**Given request:** Track down the lines that contain "degrees" and copy them.

**Source data:**
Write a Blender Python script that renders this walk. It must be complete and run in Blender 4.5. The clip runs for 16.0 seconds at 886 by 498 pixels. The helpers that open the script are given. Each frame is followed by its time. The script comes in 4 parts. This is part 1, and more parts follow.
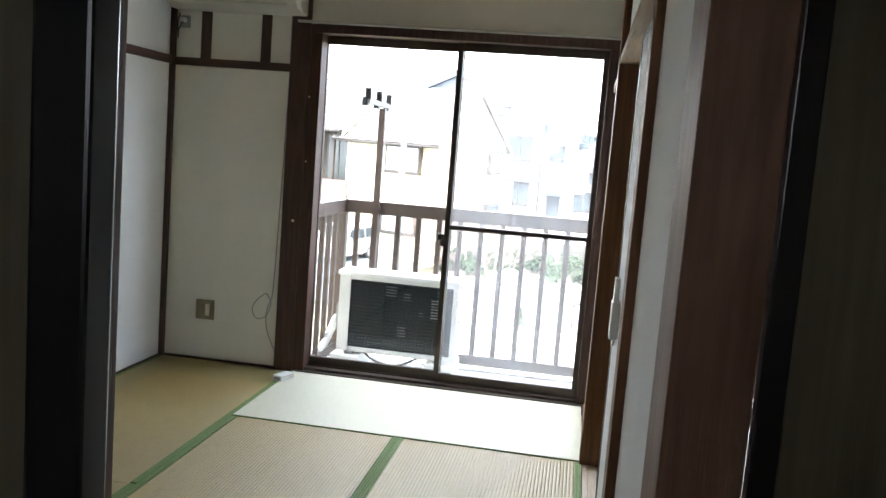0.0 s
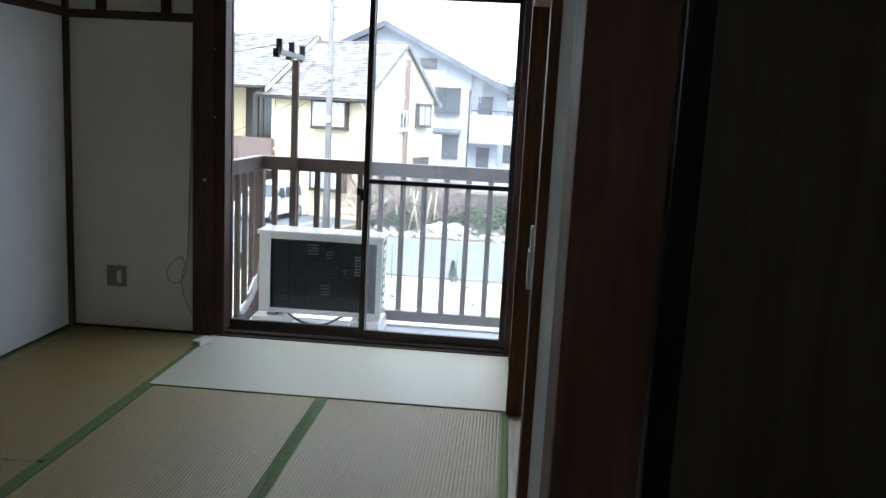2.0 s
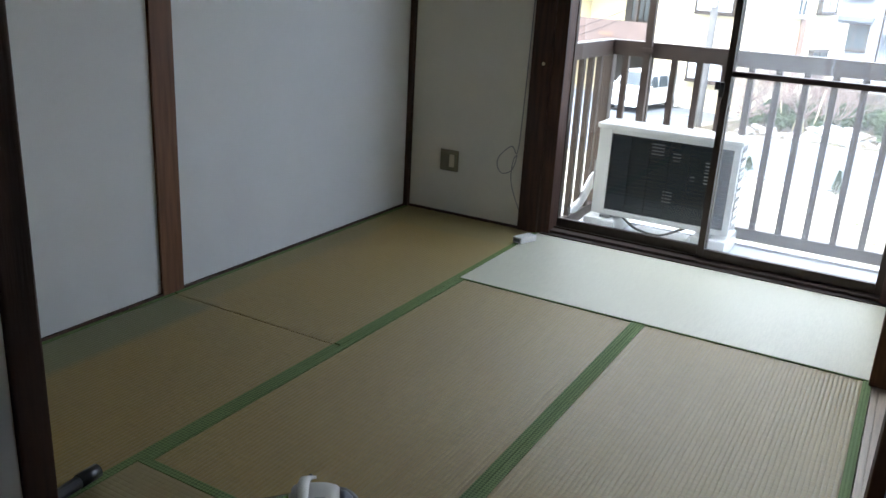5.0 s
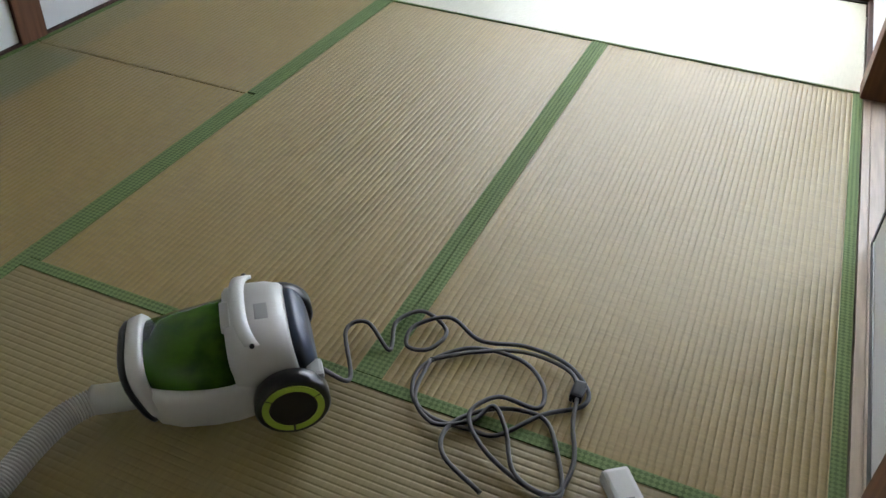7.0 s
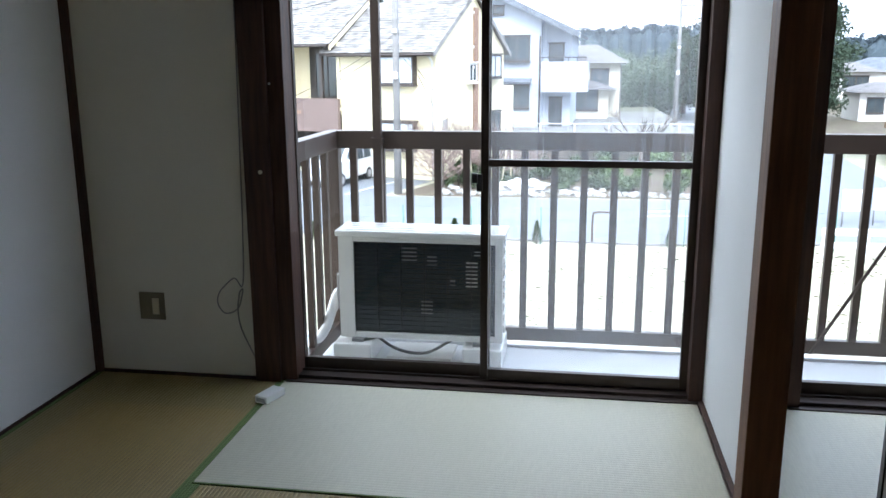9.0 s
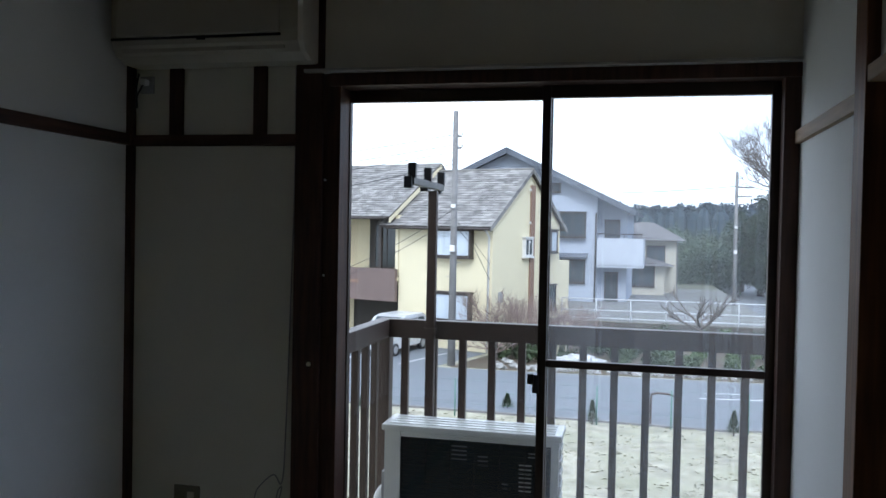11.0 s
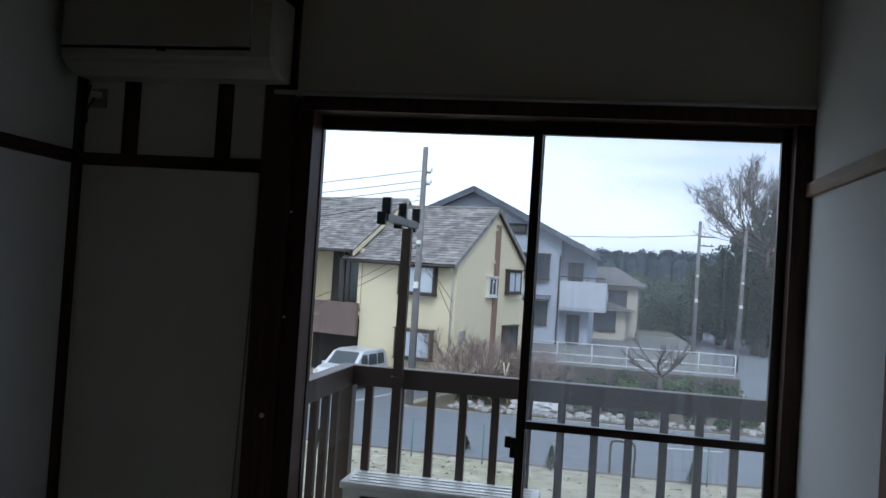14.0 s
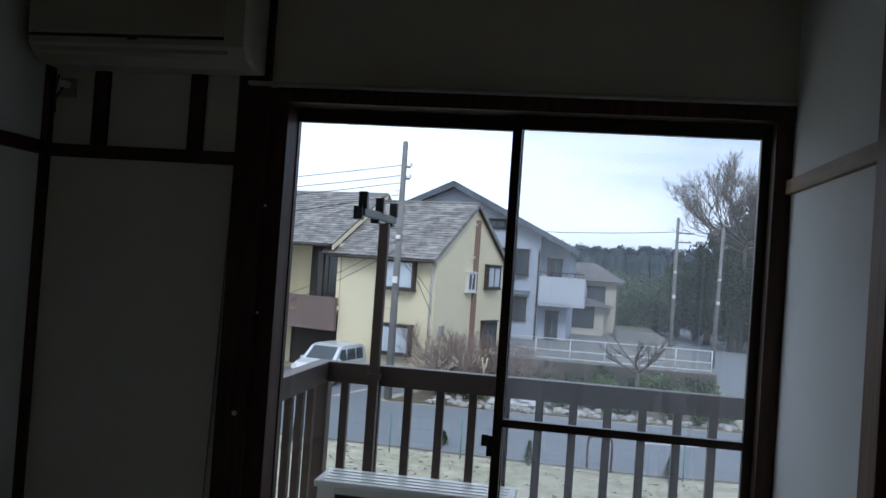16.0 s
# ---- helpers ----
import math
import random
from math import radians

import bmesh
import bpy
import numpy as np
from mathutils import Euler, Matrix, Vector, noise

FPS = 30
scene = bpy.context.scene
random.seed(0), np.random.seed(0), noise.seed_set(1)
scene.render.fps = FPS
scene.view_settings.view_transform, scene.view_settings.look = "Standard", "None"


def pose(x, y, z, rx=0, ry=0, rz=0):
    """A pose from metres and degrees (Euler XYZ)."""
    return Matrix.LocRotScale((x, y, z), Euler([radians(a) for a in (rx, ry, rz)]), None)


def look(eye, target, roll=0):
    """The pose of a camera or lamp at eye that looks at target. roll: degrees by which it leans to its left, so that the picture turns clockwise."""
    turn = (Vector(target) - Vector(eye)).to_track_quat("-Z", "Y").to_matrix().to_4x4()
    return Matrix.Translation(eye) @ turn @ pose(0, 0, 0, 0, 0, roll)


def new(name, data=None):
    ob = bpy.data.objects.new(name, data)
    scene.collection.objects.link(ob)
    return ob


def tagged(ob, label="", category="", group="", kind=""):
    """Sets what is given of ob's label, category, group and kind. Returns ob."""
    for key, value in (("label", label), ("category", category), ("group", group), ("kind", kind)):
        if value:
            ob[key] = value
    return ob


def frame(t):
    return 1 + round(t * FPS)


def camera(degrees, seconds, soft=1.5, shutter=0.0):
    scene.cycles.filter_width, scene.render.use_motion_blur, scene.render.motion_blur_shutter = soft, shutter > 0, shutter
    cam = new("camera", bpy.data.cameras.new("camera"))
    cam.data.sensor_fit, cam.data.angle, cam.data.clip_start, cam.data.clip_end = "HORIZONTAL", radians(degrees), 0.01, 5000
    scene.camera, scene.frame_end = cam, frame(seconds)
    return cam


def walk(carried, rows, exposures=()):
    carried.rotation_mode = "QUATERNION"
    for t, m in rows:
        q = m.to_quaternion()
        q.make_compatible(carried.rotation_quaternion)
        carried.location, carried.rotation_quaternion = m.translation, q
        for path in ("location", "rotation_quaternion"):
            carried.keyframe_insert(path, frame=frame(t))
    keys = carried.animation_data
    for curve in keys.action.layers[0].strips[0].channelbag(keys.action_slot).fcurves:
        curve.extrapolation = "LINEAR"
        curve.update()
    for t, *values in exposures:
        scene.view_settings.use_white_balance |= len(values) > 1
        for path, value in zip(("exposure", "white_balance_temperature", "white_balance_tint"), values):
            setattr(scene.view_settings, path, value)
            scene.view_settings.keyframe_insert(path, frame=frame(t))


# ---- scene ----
cam = camera(56.2, 16.0)
PATH = [
    (0, (2.442, -4.656, 1.365), (2.132, -2.694, 1.134), 4.5),
    (0.5, (2.482, -4.653, 1.364), (2.355, -2.672, 1.118), 3.7),
    (1, (2.483, -4.654, 1.362), (2.427, -2.674, 1.087), 3.1),
    (1.5, (2.489, -4.638, 1.361), (2.415, -2.662, 1.057), 2.8),
    (2, (2.497, -4.553, 1.352), (2.354, -2.585, 1.023), 3.0),
    (2.5, (2.492, -4.399, 1.36), (2.239, -2.441, 1.043), 3.5),
    (3, (2.508, -4.254, 1.339), (2.111, -2.32, 1.021), 3.6),
    (3.5, (2.522, -4.162, 1.341), (1.942, -2.288, 0.949), 3.7),
    (4, (2.561, -4.094, 1.337), (1.684, -2.353, 0.889), 4.3),
    (4.2, (2.561, -4.079, 1.331), (1.62, -2.385, 0.836), 4.1),
    (6.3, (2.322, -3.852, 1.211), (1.571, -2.251, 0.277), 5.0),
    (6.5, (2.288, -3.803, 1.18), (1.604, -2.223, 0.161), 5.0),
    (7, (2.237, -3.676, 1.165), (1.655, -2.193, -0.044), 2.8),
    (7.5, (2.221, -3.599, 1.231), (1.611, -2.041, 0.135), 0.4),
    (8, (2.252, -3.524, 1.259), (1.658, -1.812, 0.412), -1.0),
    (8.5, (2.201, -3.372, 1.283), (1.757, -1.537, 0.621), -1.1),
    (9, (2.056, -3.2, 1.337), (1.752, -1.274, 0.893), -0.3),
    (9.5, (2.007, -3.139, 1.365), (1.768, -1.169, 1.112), 0.3),
    (9.6, (2.009, -3.14, 1.366), (1.769, -1.167, 1.137), 0.1),
    (10, (2.03, -3.112, 1.413), (1.742, -1.138, 1.276), -0.0),
    (10.2, (2.032, -3.104, 1.422), (1.701, -1.133, 1.345), -0.1),
    (12.5, (2.024, -2.907, 1.455), (1.486, -0.981, 1.432), 3.2),
    (13, (1.978, -2.841, 1.47), (1.517, -0.895, 1.495), 3.6),
    (13.5, (1.937, -2.811, 1.464), (1.532, -0.853, 1.508), 3.5),
    (14, (1.923, -2.795, 1.455), (1.564, -0.828, 1.502), 3.7),
    (14.5, (1.912, -2.764, 1.441), (1.591, -0.791, 1.477), 4.6),
    (15, (1.919, -2.74, 1.443), (1.625, -0.762, 1.459), 5.3),
    (15.5, (1.949, -2.733, 1.448), (1.712, -0.748, 1.477), 4.8),
    (16, (1.924, -2.751, 1.459), (1.614, -0.775, 1.497), 4.0),
]
# seconds, stops, kelvin, tint
EXPOSURES = [(0, 2.7, 6250, 12), (0.5, 2.05, 6100, 12), (1, 1.55, 5950, 11), (1.5, 1.3, 5850, 11), (2, 1.3, 5800, 11), (2.5, 1.35, 5800, 11), (3, 1.4, 5750, 11), (3.5, 1.4, 5700, 11), (4, 1.55, 5700, 11), (5.2, 2.0, 6000, 12), (6.3, 2.2, 6200, 13), (6.5, 2.3, 6250, 13), (7, 2.85, 6250, 14), (7.5, 3.0, 6200, 13), (8, 2.55, 6000, 12), (8.5, 2.0, 5900, 11), (9, 1.35, 5800, 12), (9.5, 0.85, 5750, 12), (10, 0.5, 5700, 12), (10.2, 0.4, 5650, 12), (11.2, 0.1, 5600, 12), (12.5, -0.35, 5550, 12), (13, -0.5, 5550, 12), (14.5, -0.6, 5550, 12), (16, -0.6, 5550, 12)]
walk(cam, [(t, look(eye, target, roll)) for t, eye, target, roll in PATH], EXPOSURES)

# ---- world and light ----
world = bpy.data.worlds.new("world")
scene.world = world
world.use_nodes = True
wn, wl = world.node_tree.nodes, world.node_tree.links
wn.clear()
w_out = wn.new("ShaderNodeOutputWorld")
w_bg = wn.new("ShaderNodeBackground")
w_sky = wn.new("ShaderNodeTexSky")
w_sky.sky_type = "NISHITA"
w_sky.sun_disc = False
w_sky.sun_elevation, w_sky.sun_rotation = radians(44), radians(167)
w_sky.dust_density, w_sky.air_density = 2.5, 1.0
w_co = wn.new("ShaderNodeTexCoord")
w_map = wn.new("ShaderNodeMapping")
w_map.inputs["Scale"].default_value = (1.0, 1.0, 7.0)
w_noise = wn.new("ShaderNodeTexNoise")
w_noise.inputs["Scale"].default_value = 1.6
w_noise.inputs["Detail"].default_value = 5
w_ramp = wn.new("ShaderNodeValToRGB")
w_ramp.color_ramp.elements[0].position, w_ramp.color_ramp.elements[0].color = 0.42, (7.4, 8.6, 10.8, 1)
w_ramp.color_ramp.elements[1].position, w_ramp.color_ramp.elements[1].color = 0.72, (15.0, 15.4, 15.8, 1)
w_mix = wn.new("ShaderNodeMix")
w_mix.data_type = "RGBA"
w_mix.inputs["Factor"].default_value = 0.85
wl.new(w_co.outputs["Generated"], w_map.inputs["Vector"])
wl.new(w_map.outputs["Vector"], w_noise.inputs["Vector"])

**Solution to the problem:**
    """A pose from metres and degrees (Euler XYZ)."""
    """The pose of a camera or lamp at eye that looks at target. roll: degrees by which it leans to its left, so that the picture turns clockwise."""
def camera(degrees, seconds, soft=1.5, shutter=0.0):
    cam.data.sensor_fit, cam.data.angle, cam.data.clip_start, cam.data.clip_end = "HORIZONTAL", radians(degrees), 0.01, 5000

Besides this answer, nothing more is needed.